Wednesday, January 18, 2006

An Idle Degree

I graduated from the University of South Carolina in December of 1990. I remember graduation night because, compared to my high school graduation, it was rather impersonal. I remember walking across that stage as my name was called, pausing to take my diploma (or facsimile thereof), shaking hands with the presenter and walking off the stage. It was done. Four and a half years, two majors later, I was the proud owner of a baccalaureate in Music Education.

But something had stirred deep in my being during my final semester. Call it the effects of Student Teaching, but I awoke one day to the realization that my current course was steering me to a life of complete academia. One day I was a student, the next, a teacher. The sum and total of my life (professionally speaking) would equal school.

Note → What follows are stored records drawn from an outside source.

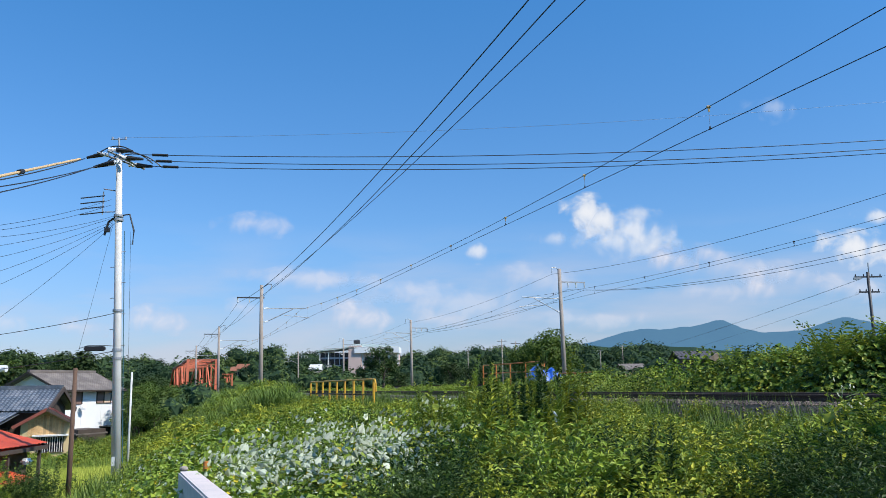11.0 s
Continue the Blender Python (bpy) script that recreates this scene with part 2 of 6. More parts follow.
def UV(x, y):
    return CU * x + SU * y, -SU * x + CU * y


RZ_UV = math.degrees(math.atan2(SU, CU))          # turn of a thing whose x is u and y is v
S_ARC = np.linspace(-400, 240, 6401)
_sc = np.clip(S_ARC, -40, 112)
_psi = -1.2329 - 1.447e-4 * _sc - 6.15e-6 * _sc ** 2
_step = S_ARC[1] - S_ARC[0]
_ax = np.concatenate([[0], np.cumsum(np.cos(_psi)[:-1] * _step)])
_ay = np.concatenate([[0], np.cumsum(np.sin(_psi)[:-1] * _step)])
_ax += -8.7528 - np.interp(0, S_ARC, _ax)
_ay += 99.8125 - np.interp(0, S_ARC, _ay)


def far_line(s):
    return float(np.interp(s, S_ARC, _ax)), float(np.interp(s, S_ARC, _ay))


_fu, _fv = UV(_ax, _ay)


def far_u(v):
    """Where the far track lies across, v metres along."""
    return float(np.interp(v, _fv[::-1], _fu[::-1]))


def ease(a, b, x):
    k = min(1.0, max(0.0, (x - a) / (b - a)))
    return k * k * (3 - 2 * k)


HILL_AZ = [-180, -60, -34, -29, -24, -20, -18.6, -17.5, -16.6, -15.2, -12.5, -11, -9.8, -7.5, -2.7, 0.5, 4.5, 9.3, 10.8, 14.3, 16.1, 17.9, 23, 45, 180]
HILL_H = [6, 11, 11, 11, 9, 8, 5, 5, 10, 12, 13.5, 12, 9.5, 9, 11, 11, 12, 12, 10, 11, 6, 3, 2, 2, 6]


def ground_z(x, y):
    u, v = UV(x, y)
    r = math.hypot(x, y)
    low = -1.9 * ease(3.0, 19.0, max(y, -x * 0.6)) - 1.35 * ease(25, 75, r)
    low = max(low, -3.25)
    crest = 0.86
    fu = far_u(v) if -120 < v < 330 else 24.9
    if u < 7.6:
        uc = -0.2 + 5.2 * ease(13, 32, v) + 2.0 * ease(32, 50, v)      # edge of the flat top of the bank
        z = crest - 0.10 * (7.6 - max(u, uc)) - max(0.0, uc - u) * 0.45
        z = max(low, z)
    elif u < fu + 3.2:
        z = crest + 0.25 * ease(12, 20, u)
    else:
        z = max(-1.6, crest + 0.25 - (u - fu - 3.2) * 0.45)
    hill = np.interp(math.degrees(math.atan2(x, y)), HILL_AZ, HILL_H)
    fade = ease(210, 420, r) * (1 - 0.6 * ease(520, 900, r))
    z = z * (1 - ease(240, 420, r)) + hill * fade
    z += 0.75 * math.exp(-((u - 4.6) / 2.6) ** 2 - ((v - 51) / 9) ** 2)         # overgrown heap on the bank
    z += 0.12 * noise.noise((x * 0.25, y * 0.25, 0)) * (1 - ease(100, 300, r)) * (0.3 if 7 < u < fu + 3 else 1)
    return z


# ---- mesh helpers ----


def finish(name, bm, mat, parent=None, label="", smooth=False):
    me = bpy.data.meshes.new(name)
    bm.normal_update()
    bm.to_mesh(me)
    bm.free()
    for k in (mat if isinstance(mat, (list, tuple)) else [mat]):
        me.materials.append(k)
    if smooth:
        me.polygons.foreach_set("use_smooth", [True] * len(me.polygons))
    ob = new(name, me)
    if parent is not None:
        ob.parent = parent
    if label:
        tagged(ob, label)
    return ob


def part(name, bm, mat, parent, label="", smooth=False):
    return finish(name, bm, mat, parent, label, smooth)


def box(bm, cx, cy, cz, sx, sy, sz, m=None, bevel=0.0, mat=0):
    r = bmesh.ops.create_cube(bm, size=1.0, matrix=(m or Matrix()) @ Matrix.Translation((cx, cy, cz)) @ Matrix.Diagonal((sx, sy, sz, 1)))
    if bevel:
        es = list({e for w in r["verts"] for e in w.link_edges})
        bmesh.ops.bevel(bm, geom=es, offset=bevel, segments=2, affect="EDGES")
    elif mat:
        for fc in {g for w in r["verts"] for g in w.link_faces}:
            fc.material_index = mat
    return bm


def rod(bm, a, b, r1, r2=None, sides=10):
    a, b = Vector(a), Vector(b)
    d = b - a
    q = d.to_track_quat("Z", "Y").to_matrix().to_4x4()
    bmesh.ops.create_cone(bm, cap_ends=True, segments=sides, radius1=r1, radius2=r1 if r2 is None else r2, depth=d.length,
                          matrix=Matrix.Translation((a + b) / 2) @ q)
    return bm


def tube(bm, pts, r, sides=6):
    """A round bar along a line of points."""
    pts = [Vector(p) for p in pts]
    rings = []
    for i, p in enumerate(pts):
        d = (pts[min(i + 1, len(pts) - 1)] - pts[max(i - 1, 0)]).normalized()
        side = d.cross(Vector((0, 0, 1)))
        side = side.normalized() if side.length > 1e-4 else Vector((1, 0, 0))
        up = side.cross(d)
        rr = r[i] if isinstance(r, (list, tuple)) else r
        rings.append([bm.verts.new(p + (side * math.cos(k * math.tau / sides) + up * math.sin(k * math.tau / sides)) * rr) for k in range(sides)])
    for a, b in zip(rings, rings[1:]):
        for k in range(sides):
            bm.faces.new((a[k], a[(k + 1) % sides], b[(k + 1) % sides], b[k]))
    bm.faces.new(rings[0][::-1])
    bm.faces.new(rings[-1])
    return bm


def sag_line(a, b, sag, n=24):
    a, b = Vector(a), Vector(b)
    return [a.lerp(b, i / n) - Vector((0, 0, sag * 4 * (i / n) * (1 - i / n))) for i in range(n + 1)]


def raw_mesh(name, verts, faces, mats, mat_ids=None, smooth=False):
    me = bpy.data.meshes.new(name)
    me.from_pydata(np.asarray(verts).tolist() if isinstance(verts, np.ndarray) else verts, [], faces.tolist() if isinstance(faces, np.ndarray) else faces)
    for k in mats:
        me.materials.append(k)
    if mat_ids is not None:
        me.polygons.foreach_set("material_index", np.asarray(mat_ids, dtype=np.int32))
    if smooth:
        me.polygons.foreach_set("use_smooth", [True] * len(me.polygons))
    me.update()
    return me


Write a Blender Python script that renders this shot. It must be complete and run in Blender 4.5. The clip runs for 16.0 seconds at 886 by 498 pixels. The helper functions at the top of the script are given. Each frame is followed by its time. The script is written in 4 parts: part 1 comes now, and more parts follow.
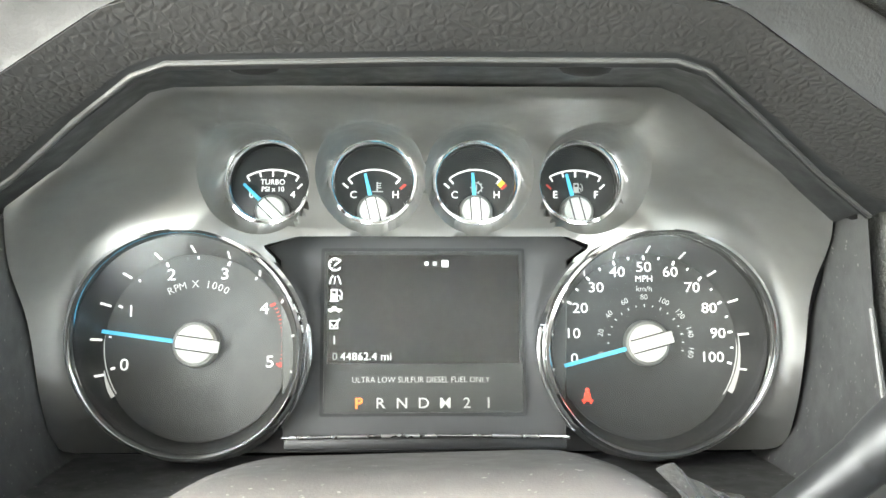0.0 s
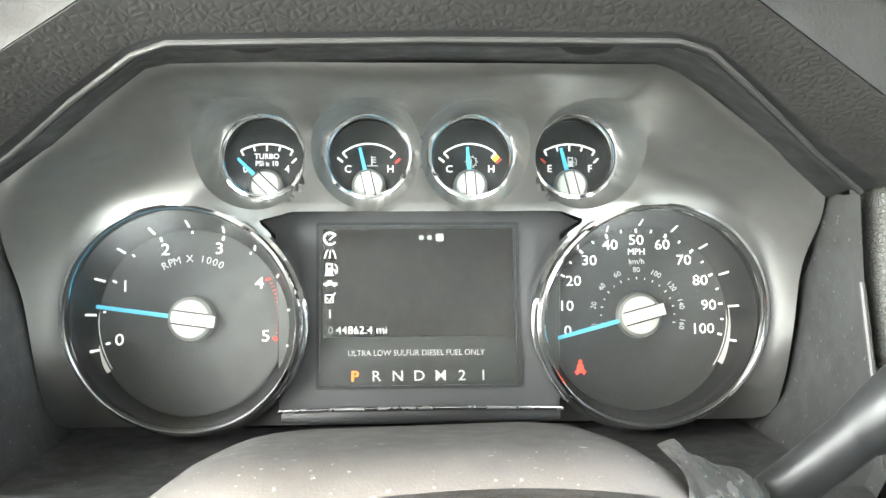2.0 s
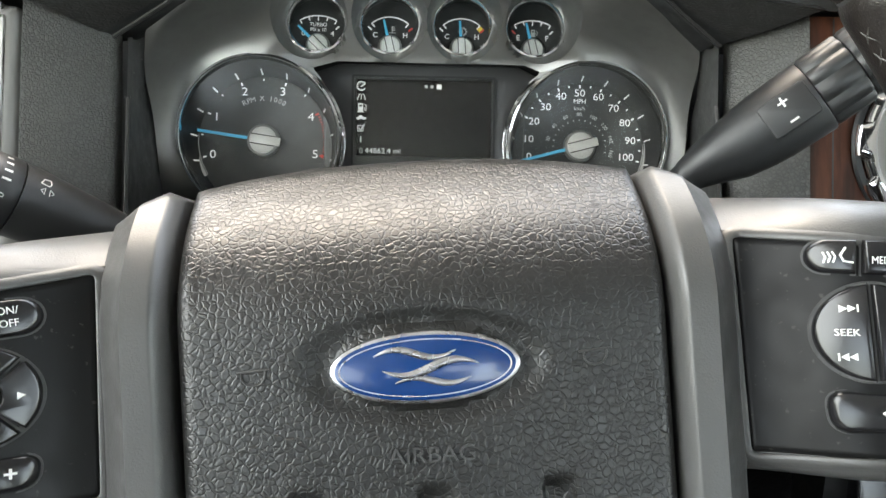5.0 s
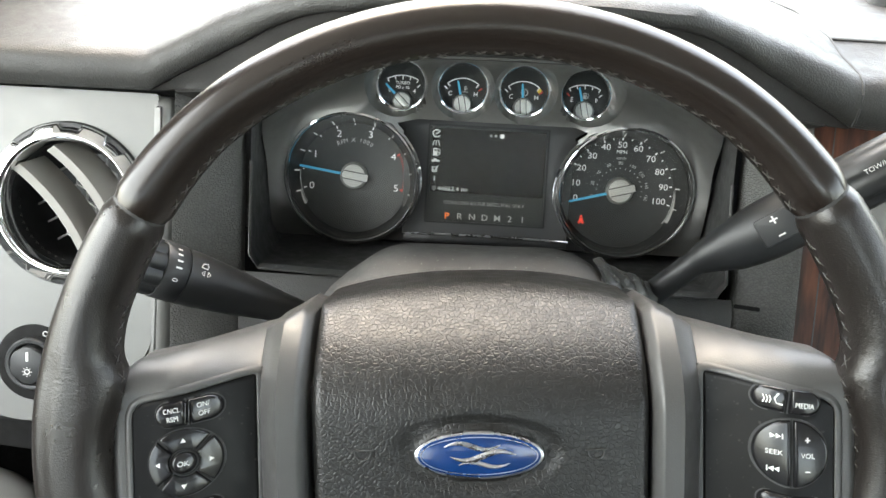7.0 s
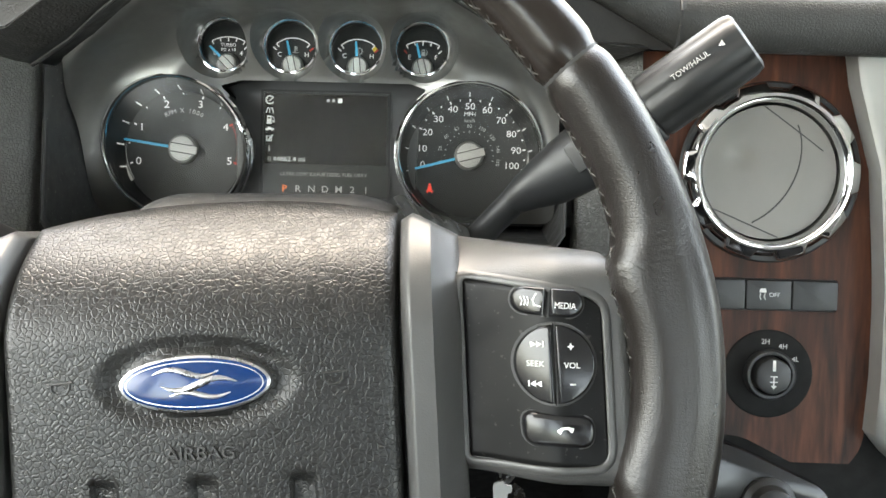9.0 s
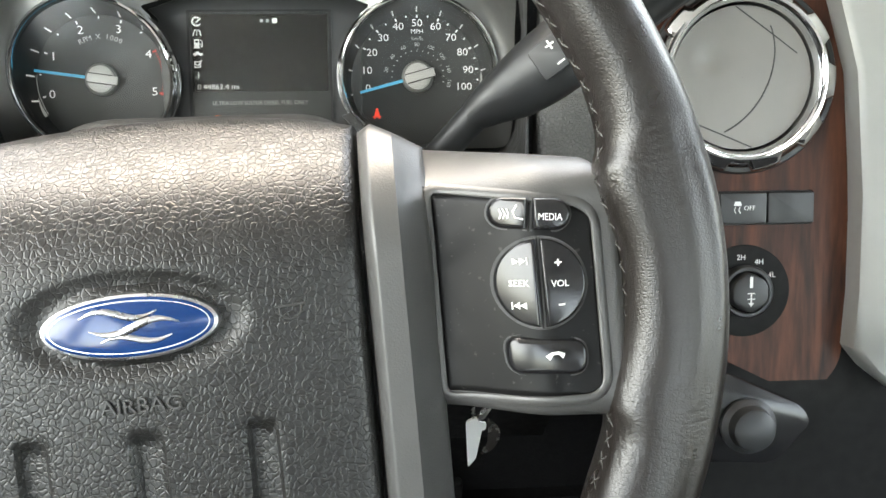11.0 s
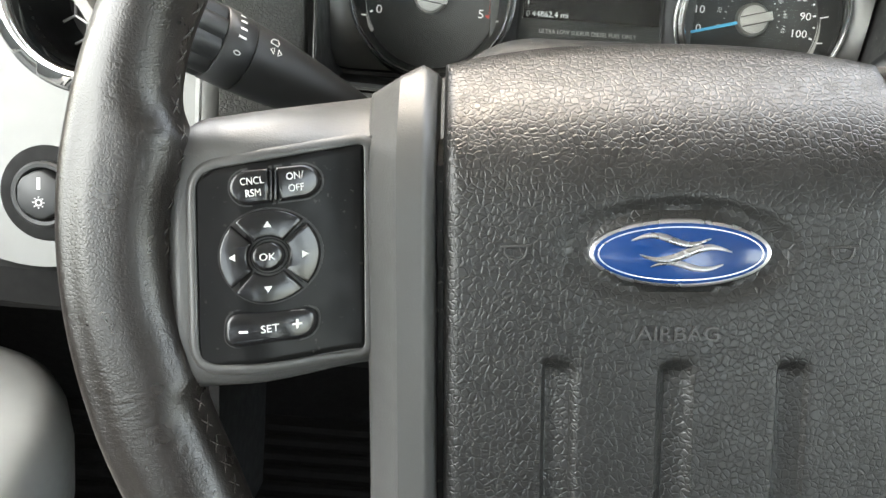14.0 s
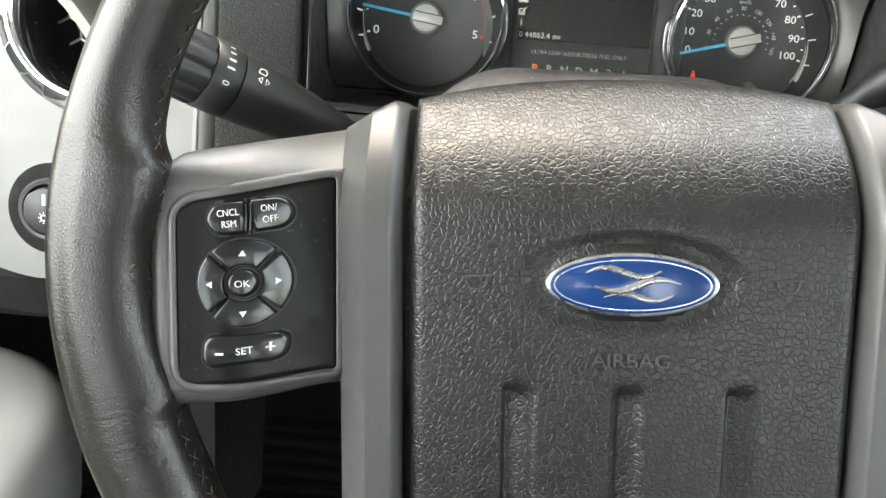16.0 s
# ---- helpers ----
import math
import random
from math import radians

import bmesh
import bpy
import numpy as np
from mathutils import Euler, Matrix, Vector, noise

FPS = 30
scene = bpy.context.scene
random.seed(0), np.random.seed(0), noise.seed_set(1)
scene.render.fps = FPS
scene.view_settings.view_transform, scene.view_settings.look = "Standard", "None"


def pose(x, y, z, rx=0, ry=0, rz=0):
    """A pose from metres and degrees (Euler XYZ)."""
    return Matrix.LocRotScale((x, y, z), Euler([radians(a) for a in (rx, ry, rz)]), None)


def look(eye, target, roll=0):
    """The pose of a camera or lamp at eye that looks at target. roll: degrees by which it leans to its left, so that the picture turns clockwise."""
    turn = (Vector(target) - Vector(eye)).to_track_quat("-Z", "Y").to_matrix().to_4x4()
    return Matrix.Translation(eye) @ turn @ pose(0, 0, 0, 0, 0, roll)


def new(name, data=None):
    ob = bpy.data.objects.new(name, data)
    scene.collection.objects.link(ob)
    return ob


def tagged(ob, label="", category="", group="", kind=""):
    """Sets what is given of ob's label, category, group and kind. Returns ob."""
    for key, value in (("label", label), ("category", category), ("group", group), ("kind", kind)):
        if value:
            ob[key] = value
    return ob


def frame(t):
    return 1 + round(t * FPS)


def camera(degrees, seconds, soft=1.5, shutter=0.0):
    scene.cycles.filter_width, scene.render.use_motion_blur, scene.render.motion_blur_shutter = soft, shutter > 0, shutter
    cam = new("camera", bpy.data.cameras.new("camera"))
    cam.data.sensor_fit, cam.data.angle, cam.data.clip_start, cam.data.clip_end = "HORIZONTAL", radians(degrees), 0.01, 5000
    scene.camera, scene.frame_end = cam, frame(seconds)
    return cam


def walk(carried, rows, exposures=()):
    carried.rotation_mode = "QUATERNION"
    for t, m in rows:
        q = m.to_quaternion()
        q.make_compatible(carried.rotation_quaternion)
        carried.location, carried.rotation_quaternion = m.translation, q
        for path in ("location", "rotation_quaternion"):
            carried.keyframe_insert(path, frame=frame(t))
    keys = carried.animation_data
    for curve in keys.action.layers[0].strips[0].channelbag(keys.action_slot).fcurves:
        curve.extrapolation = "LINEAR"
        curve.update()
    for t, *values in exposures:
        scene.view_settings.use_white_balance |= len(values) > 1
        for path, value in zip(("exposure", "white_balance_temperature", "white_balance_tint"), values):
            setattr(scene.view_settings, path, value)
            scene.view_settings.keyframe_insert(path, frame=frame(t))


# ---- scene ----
cam = camera(55.1, 16.0)
PATH = [
    (0, (-0.0008, -0.0143, 1.0302), (0.0229, 0.9351, 0.7171), 0.45),
    (0.5, (-0.0066, -0.0185, 1.0364), (0.0324, 0.9231, 0.7021), 0.62),
    (1, (-0.0082, -0.0190, 1.0373), (0.0328, 0.9204, 0.6968), 0.66),
    (1.5, (-0.0091, -0.0161, 1.0345), (0.0375, 0.9206, 0.6874), 0.70),
    (2, (-0.0074, -0.0139, 1.0350), (0.0400, 0.9203, 0.6814), 0.75),
    (2.5, (-0.0071, -0.0182, 1.0388), (0.0405, 0.9151, 0.6829), 0.85),
    (3, (-0.0052, -0.0249, 1.0416), (0.0414, 0.9074, 0.6830), 0.86),
    (3.5, (-0.0021, -0.0343, 1.0476), (0.0442, 0.8980, 0.6891), 0.89),
    (4, (0.0082, -0.0770, 1.0528), (0.0634, 0.8549, 0.6942), 1.17),
    (4.5, (0.0089, -0.1347, 1.0325), (0.0549, 0.7996, 0.6789), 1.25),
    (4.7, (0.0020, -0.1574, 1.0262), (0.0477, 0.7699, 0.6548), 1.50),
    (6.8, (-0.0255, -0.2314, 1.1543), (-0.0487, 0.6176, 0.6264), 2.58),
    (7, (-0.0154, -0.2354, 1.1651), (-0.0382, 0.6127, 0.6358), 2.57),
    (7.5, (0.0247, -0.2495, 1.1726), (-0.0085, 0.6211, 0.6818), 1.76),
    (8, (0.0611, -0.2585, 1.1467), (0.0071, 0.6200, 0.6721), 0.73),
    (8.5, (0.0794, -0.2401, 1.1138), (0.0455, 0.6434, 0.6467), 0.96),
    (9, (0.0895, -0.2217, 1.0846), (0.0759, 0.6667, 0.6258), 1.07),
    (9.2, (0.0909, -0.2124, 1.0741), (0.0867, 0.6784, 0.6197), 1.10),
    (11.3, (0.0734, -0.1884, 1.0551), (0.1379, 0.6632, 0.5349), 0.55),
    (11.5, (0.0463, -0.1822, 1.0524), (0.1134, 0.6673, 0.5290), 0.41),
    (12, (-0.0246, -0.1763, 1.0416), (0.0468, 0.6682, 0.5108), 1.88),
    (12.5, (-0.0571, -0.1772, 1.0362), (-0.0124, 0.6585, 0.4888), 3.22),
    (13, (-0.0649, -0.1835, 1.0419), (-0.0538, 0.6437, 0.4801), 3.39),
    (13.5, (-0.0674, -0.1858, 1.0389), (-0.0697, 0.6404, 0.4756), 3.48),
    (14, (-0.0708, -0.1906, 1.0434), (-0.0885, 0.6331, 0.4766), 3.59),
    (14.5, (-0.0700, -0.1928, 1.0491), (-0.0946, 0.6301, 0.4814), 3.72),
    (15, (-0.0631, -0.1919, 1.0484), (-0.1046, 0.6296, 0.4798), 3.18),
    (15.5, (-0.0682, -0.1956, 1.0617), (-0.1084, 0.6255, 0.4923), 3.35),
    (16, (-0.0529, -0.1962, 1.0614), (-0.0960, 0.6242, 0.4912), 3.22),
]
EXPOSURES = [(0.0, 5.00), (3.0, 4.97), (4.0, 4.10), (4.5, 3.45), (4.7, 3.25), (6.8, 3.25), (7.0, 3.15), (7.5, 2.48), (8.0, 1.78), (8.5, 2.43), (9.0, 3.38), (11.3, 3.67), (12.5, 3.90), (13.5, 3.62), (14.5, 3.50), (16.0, 3.42)]
walk(cam, [(t, look(eye, target, roll)) for t, eye, target, roll in PATH], [(t, stops, 7400 if 4.2 < t < 7.2 else 7600, 5.5) for t, stops in EXPOSURES])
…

It was this epiphany that kept me working as an assistant manager for a local Blockbuster Video. This was the “glory” year: my first time out on my own in the big wide world. Earning a paycheck and paying rent, groceries and utilities. Rooming with one of my best pals and receiving free cable. Ah…life was good.

From Blockbuster, I joined the Air Force. I wanted to load bombs on airplanes (at least I thought). I became a crew chief on F-15s, and, got stationed in Okinawa Japan. Even though it was hard work, it was rewarding. It was guy work. You come home all stinky and smelly, hydraulic fluid still in your hair. And, I got to do cool stuff like help the pilot get strapped in, participate in launching and recovering a jet (you know, the waving your arms part) , refueling a jet an engine is still running. Arr! Arr! Arr! Arr!

After the Air Force, my wife was instrumental in pointing to me to my current career with computers. “Do something you love.” I was worried that I had no formal training in computer repair or programming. For the most part, it was self taught. I joke that I went to the University of Barnes and Noble, because many times I would run down there to look through one of the “dead tree” computer books for a solution (thank goodness for Google).

We home school our two daughters, Katie (8) and Megan (6). They are fortunate to have one of the best private violin teachers for a mom, and so our music appreciation is actually Violin and Piano lessons. Yesterday was Martin Luther King Day, and I was home. Megan and Cindy were finishing violin lesson, and I could hear some frustration over a rhythm. I asked Cindy if I could help and she let me take over. I realized what the problem was. The fist four measures of the music had a repeated rhythm pattern, but the last four were different. She was not transitioning to second pattern. Putting down her violin, I had her clap with me the pattern. I turned on the metronome and eventually made the transition. I had her then clap rhythm and sing the pitches together and then alone. Finally, she picked the violin up and played the correct pattern and we finished the piece.

Until yesterday, I never used my music degree. It may have been simple rhythms, but for me, it was dad’s integration into the home-school day that meant everything.